• Information given

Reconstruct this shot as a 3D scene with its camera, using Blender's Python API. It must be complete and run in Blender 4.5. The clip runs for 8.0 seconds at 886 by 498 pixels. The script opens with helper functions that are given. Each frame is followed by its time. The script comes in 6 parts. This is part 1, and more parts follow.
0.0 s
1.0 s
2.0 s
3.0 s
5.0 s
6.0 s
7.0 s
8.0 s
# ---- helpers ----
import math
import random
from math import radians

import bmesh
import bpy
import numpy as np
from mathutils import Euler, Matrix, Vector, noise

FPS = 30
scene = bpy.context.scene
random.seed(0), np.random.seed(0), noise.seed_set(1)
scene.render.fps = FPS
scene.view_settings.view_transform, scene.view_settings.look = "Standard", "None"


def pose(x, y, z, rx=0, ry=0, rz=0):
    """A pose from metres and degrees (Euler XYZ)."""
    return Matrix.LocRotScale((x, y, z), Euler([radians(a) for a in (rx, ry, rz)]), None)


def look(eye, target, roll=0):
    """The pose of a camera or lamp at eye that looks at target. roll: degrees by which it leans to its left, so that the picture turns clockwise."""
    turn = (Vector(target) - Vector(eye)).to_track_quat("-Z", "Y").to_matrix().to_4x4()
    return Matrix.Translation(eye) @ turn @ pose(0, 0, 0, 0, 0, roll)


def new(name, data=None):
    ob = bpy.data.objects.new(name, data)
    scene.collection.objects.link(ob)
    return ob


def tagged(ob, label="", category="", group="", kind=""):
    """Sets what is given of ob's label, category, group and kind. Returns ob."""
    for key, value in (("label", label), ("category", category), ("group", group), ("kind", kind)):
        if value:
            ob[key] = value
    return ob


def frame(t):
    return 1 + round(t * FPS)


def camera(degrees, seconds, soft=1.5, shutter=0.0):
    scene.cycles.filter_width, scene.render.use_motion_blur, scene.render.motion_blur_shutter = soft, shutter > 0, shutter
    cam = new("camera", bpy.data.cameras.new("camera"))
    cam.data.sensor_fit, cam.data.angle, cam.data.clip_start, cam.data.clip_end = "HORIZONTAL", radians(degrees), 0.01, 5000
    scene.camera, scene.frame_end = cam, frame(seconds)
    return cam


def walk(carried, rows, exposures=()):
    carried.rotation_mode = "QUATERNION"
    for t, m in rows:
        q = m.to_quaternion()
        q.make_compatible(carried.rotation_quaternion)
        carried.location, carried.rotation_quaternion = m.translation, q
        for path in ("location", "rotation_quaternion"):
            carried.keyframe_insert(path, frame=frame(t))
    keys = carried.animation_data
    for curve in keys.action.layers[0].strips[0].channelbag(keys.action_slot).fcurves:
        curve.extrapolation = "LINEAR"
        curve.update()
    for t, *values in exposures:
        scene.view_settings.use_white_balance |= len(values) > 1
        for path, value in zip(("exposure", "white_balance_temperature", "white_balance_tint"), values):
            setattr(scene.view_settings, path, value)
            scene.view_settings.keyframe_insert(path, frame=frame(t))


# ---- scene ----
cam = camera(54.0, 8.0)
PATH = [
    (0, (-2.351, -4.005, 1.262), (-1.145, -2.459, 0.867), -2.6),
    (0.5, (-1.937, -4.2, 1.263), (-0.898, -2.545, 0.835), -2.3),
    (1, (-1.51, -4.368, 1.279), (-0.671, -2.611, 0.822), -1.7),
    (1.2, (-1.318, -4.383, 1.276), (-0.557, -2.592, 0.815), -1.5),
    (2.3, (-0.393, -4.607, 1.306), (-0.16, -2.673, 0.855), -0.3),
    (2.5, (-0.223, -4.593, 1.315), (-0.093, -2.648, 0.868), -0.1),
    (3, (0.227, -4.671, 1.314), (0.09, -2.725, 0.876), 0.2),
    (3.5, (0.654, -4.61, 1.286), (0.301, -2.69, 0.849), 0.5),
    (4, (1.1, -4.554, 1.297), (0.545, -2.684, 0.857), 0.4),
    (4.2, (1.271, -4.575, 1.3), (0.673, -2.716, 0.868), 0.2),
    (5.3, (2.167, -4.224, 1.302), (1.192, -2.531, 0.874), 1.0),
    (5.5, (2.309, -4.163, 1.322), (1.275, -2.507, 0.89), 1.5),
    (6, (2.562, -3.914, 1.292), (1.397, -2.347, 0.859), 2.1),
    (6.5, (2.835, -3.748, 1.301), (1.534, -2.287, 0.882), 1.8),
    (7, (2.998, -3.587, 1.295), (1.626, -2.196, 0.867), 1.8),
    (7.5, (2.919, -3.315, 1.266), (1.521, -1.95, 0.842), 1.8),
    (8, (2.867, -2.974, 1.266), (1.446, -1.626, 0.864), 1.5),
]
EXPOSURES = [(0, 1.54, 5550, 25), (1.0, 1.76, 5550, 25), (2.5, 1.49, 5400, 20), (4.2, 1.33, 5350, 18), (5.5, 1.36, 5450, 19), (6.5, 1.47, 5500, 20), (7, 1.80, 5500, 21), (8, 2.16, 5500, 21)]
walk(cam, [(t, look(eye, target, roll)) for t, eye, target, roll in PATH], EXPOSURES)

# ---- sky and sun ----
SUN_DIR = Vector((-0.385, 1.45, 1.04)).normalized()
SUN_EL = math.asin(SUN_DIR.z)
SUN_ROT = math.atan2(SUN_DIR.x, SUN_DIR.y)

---

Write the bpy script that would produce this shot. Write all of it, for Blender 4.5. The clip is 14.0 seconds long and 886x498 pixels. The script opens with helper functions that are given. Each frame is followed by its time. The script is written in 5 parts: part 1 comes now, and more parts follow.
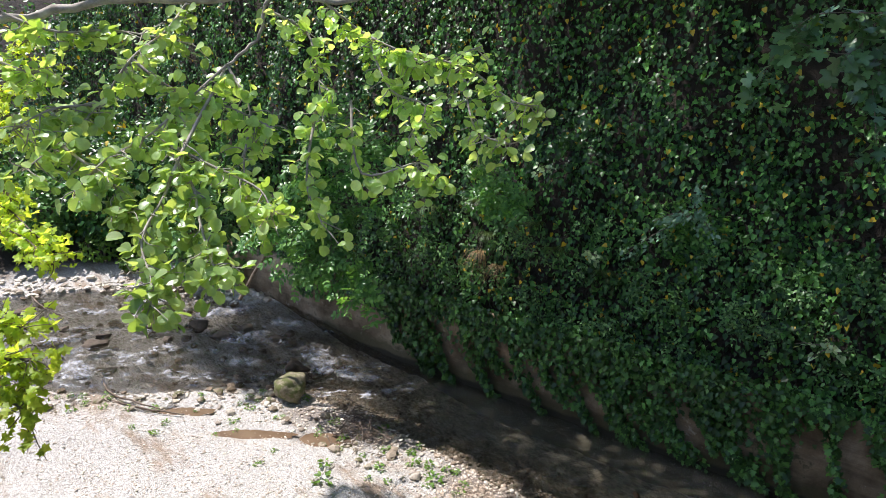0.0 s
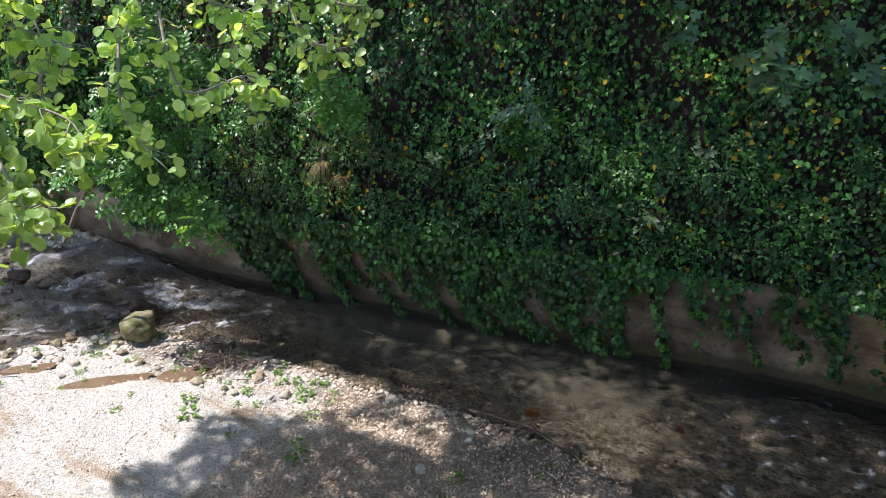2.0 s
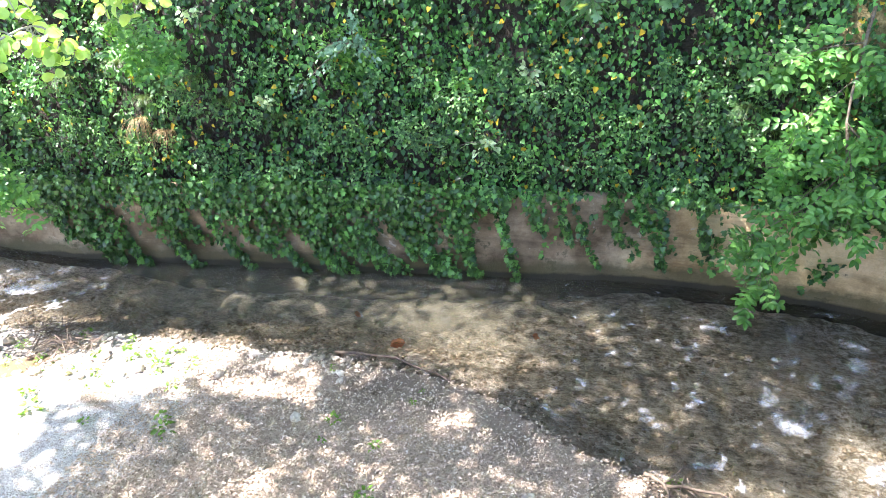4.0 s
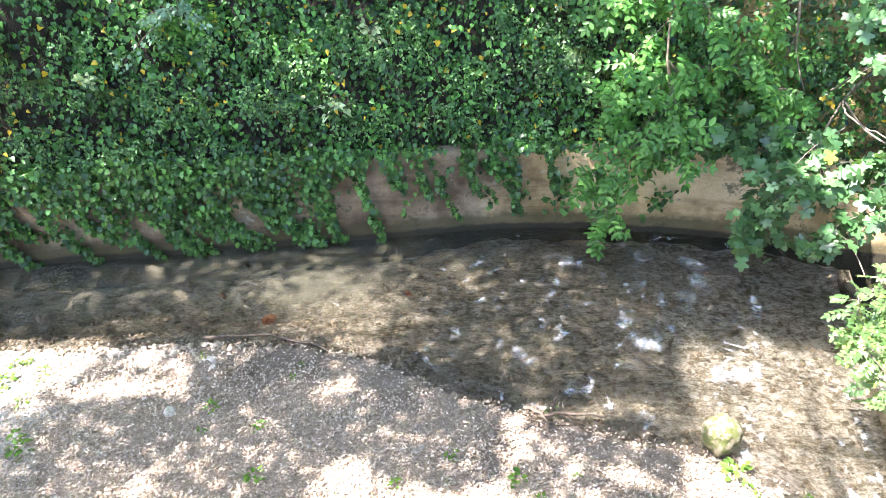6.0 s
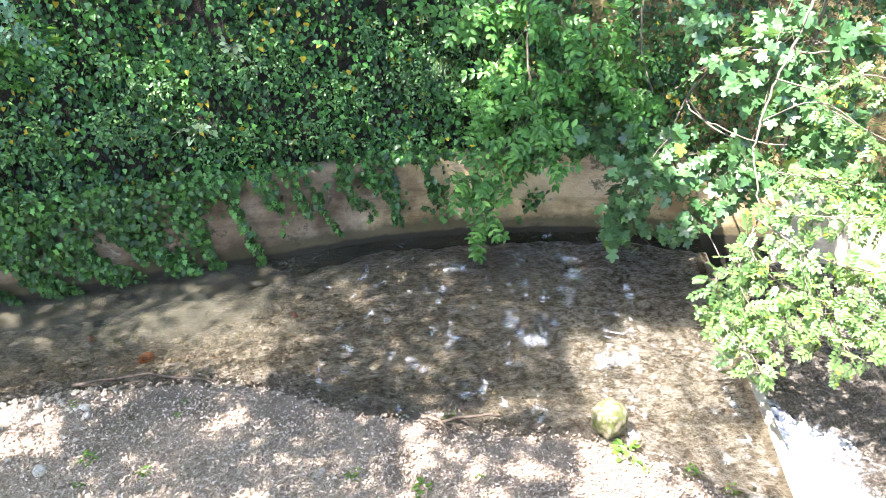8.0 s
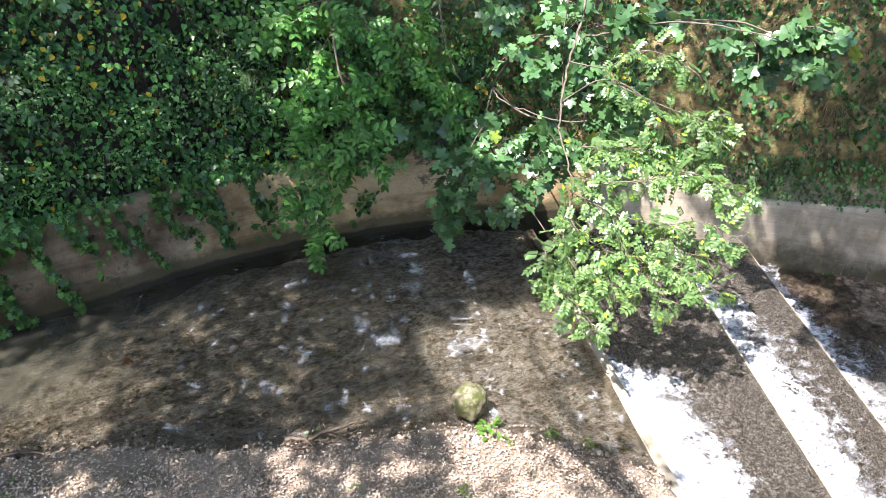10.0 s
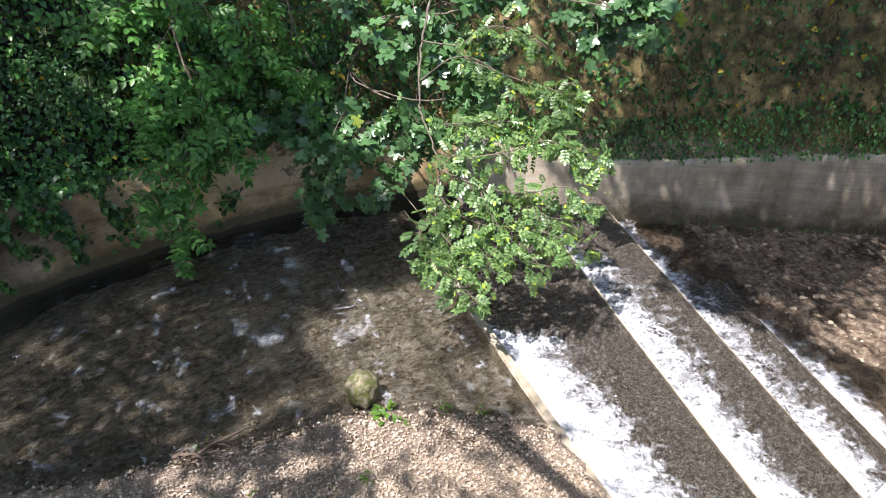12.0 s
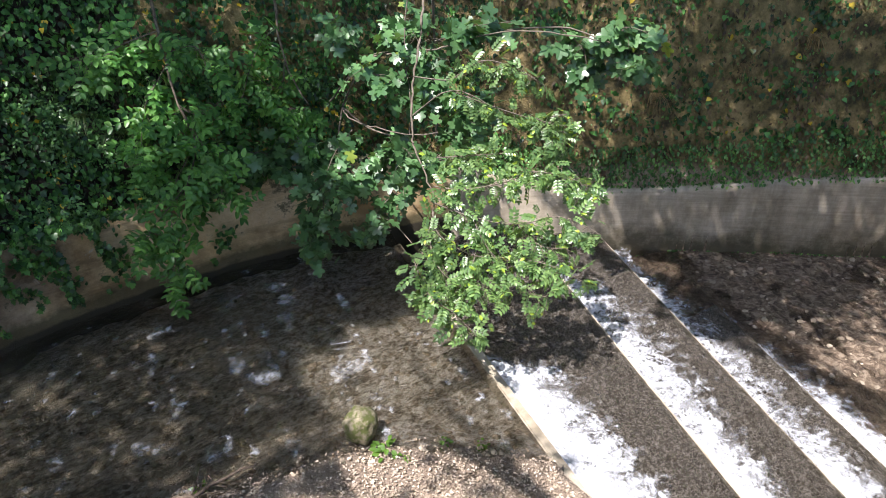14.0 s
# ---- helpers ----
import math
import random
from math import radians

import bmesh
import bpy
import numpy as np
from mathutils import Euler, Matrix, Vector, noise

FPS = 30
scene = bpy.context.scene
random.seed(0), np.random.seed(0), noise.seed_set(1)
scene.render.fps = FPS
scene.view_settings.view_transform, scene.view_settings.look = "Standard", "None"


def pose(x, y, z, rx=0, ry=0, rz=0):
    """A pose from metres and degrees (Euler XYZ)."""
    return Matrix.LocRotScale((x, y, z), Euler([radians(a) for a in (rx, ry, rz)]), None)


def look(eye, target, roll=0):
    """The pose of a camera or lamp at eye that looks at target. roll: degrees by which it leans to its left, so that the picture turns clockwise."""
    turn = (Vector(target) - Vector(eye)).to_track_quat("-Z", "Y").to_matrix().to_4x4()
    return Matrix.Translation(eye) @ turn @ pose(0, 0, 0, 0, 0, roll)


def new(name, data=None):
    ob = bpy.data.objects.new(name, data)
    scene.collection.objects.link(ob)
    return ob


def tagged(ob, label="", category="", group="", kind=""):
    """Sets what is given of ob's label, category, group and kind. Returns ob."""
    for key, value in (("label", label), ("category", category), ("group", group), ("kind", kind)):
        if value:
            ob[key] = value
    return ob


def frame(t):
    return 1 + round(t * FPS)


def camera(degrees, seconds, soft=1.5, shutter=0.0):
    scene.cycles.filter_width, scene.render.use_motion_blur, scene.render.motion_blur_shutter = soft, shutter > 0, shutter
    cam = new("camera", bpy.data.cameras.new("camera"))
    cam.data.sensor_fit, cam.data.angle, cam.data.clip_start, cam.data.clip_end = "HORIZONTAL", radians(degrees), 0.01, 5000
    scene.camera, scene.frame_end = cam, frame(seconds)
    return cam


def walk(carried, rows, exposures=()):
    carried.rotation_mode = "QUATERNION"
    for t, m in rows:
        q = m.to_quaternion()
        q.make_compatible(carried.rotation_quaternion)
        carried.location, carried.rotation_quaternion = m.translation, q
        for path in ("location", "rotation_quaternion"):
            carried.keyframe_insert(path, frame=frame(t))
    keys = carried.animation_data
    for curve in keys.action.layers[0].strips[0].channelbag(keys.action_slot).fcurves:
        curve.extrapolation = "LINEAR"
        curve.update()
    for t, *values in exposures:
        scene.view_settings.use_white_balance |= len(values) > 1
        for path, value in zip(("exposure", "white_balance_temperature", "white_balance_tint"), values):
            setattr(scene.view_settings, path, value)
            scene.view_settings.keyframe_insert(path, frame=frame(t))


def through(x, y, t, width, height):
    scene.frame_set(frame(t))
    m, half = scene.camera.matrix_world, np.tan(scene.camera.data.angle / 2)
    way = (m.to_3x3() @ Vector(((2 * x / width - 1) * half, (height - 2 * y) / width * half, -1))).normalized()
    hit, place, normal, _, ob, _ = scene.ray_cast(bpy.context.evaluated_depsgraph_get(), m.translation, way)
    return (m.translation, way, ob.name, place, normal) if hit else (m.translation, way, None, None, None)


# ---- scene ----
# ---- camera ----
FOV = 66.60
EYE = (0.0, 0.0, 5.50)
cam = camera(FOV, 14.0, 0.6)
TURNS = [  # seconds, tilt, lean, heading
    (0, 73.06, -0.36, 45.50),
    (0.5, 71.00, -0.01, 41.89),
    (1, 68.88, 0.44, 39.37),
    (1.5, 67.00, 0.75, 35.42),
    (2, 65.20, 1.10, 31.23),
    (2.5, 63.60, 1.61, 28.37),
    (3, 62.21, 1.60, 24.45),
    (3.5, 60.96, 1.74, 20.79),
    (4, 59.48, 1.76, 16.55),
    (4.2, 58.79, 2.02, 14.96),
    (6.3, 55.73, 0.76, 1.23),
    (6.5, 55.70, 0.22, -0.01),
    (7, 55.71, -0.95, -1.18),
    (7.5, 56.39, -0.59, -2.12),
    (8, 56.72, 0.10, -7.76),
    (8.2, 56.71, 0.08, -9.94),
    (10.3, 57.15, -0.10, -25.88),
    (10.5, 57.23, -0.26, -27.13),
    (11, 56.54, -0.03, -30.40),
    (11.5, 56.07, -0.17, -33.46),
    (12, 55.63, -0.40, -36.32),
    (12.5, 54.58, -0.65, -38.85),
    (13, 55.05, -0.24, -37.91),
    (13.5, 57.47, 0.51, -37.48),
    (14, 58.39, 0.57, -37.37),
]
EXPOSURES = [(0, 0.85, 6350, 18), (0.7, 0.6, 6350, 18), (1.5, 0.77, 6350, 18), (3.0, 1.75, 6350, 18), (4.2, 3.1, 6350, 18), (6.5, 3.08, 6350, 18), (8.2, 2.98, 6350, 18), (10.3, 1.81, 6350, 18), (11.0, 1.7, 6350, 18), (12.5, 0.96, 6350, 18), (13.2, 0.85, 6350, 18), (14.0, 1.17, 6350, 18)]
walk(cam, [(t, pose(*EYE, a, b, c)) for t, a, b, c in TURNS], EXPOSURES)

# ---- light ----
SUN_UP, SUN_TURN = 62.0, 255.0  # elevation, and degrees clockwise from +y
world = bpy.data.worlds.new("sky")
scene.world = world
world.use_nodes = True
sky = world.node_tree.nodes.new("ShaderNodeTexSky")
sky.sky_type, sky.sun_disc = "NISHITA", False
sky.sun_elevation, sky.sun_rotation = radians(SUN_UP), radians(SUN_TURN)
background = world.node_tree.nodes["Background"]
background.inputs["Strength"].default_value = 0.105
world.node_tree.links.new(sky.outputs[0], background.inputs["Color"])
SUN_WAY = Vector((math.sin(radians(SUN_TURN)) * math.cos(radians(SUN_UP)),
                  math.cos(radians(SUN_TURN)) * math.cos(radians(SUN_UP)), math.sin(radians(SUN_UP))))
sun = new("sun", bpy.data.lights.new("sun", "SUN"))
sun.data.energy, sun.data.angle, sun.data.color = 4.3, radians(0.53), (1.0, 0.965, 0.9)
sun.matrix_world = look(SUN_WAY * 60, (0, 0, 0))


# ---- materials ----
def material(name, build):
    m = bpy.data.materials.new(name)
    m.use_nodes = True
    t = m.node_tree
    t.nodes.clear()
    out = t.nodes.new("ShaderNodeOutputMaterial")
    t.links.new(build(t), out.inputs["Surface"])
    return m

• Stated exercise
Every line that holds the word "normalized" should be extracted.

• Correct answer
SUN_DIR = Vector((-0.385, 1.45, 1.04)).normalized()
    way = (m.to_3x3() @ Vector(((2 * x / width - 1) * half, (height - 2 * y) / width * half, -1))).normalized()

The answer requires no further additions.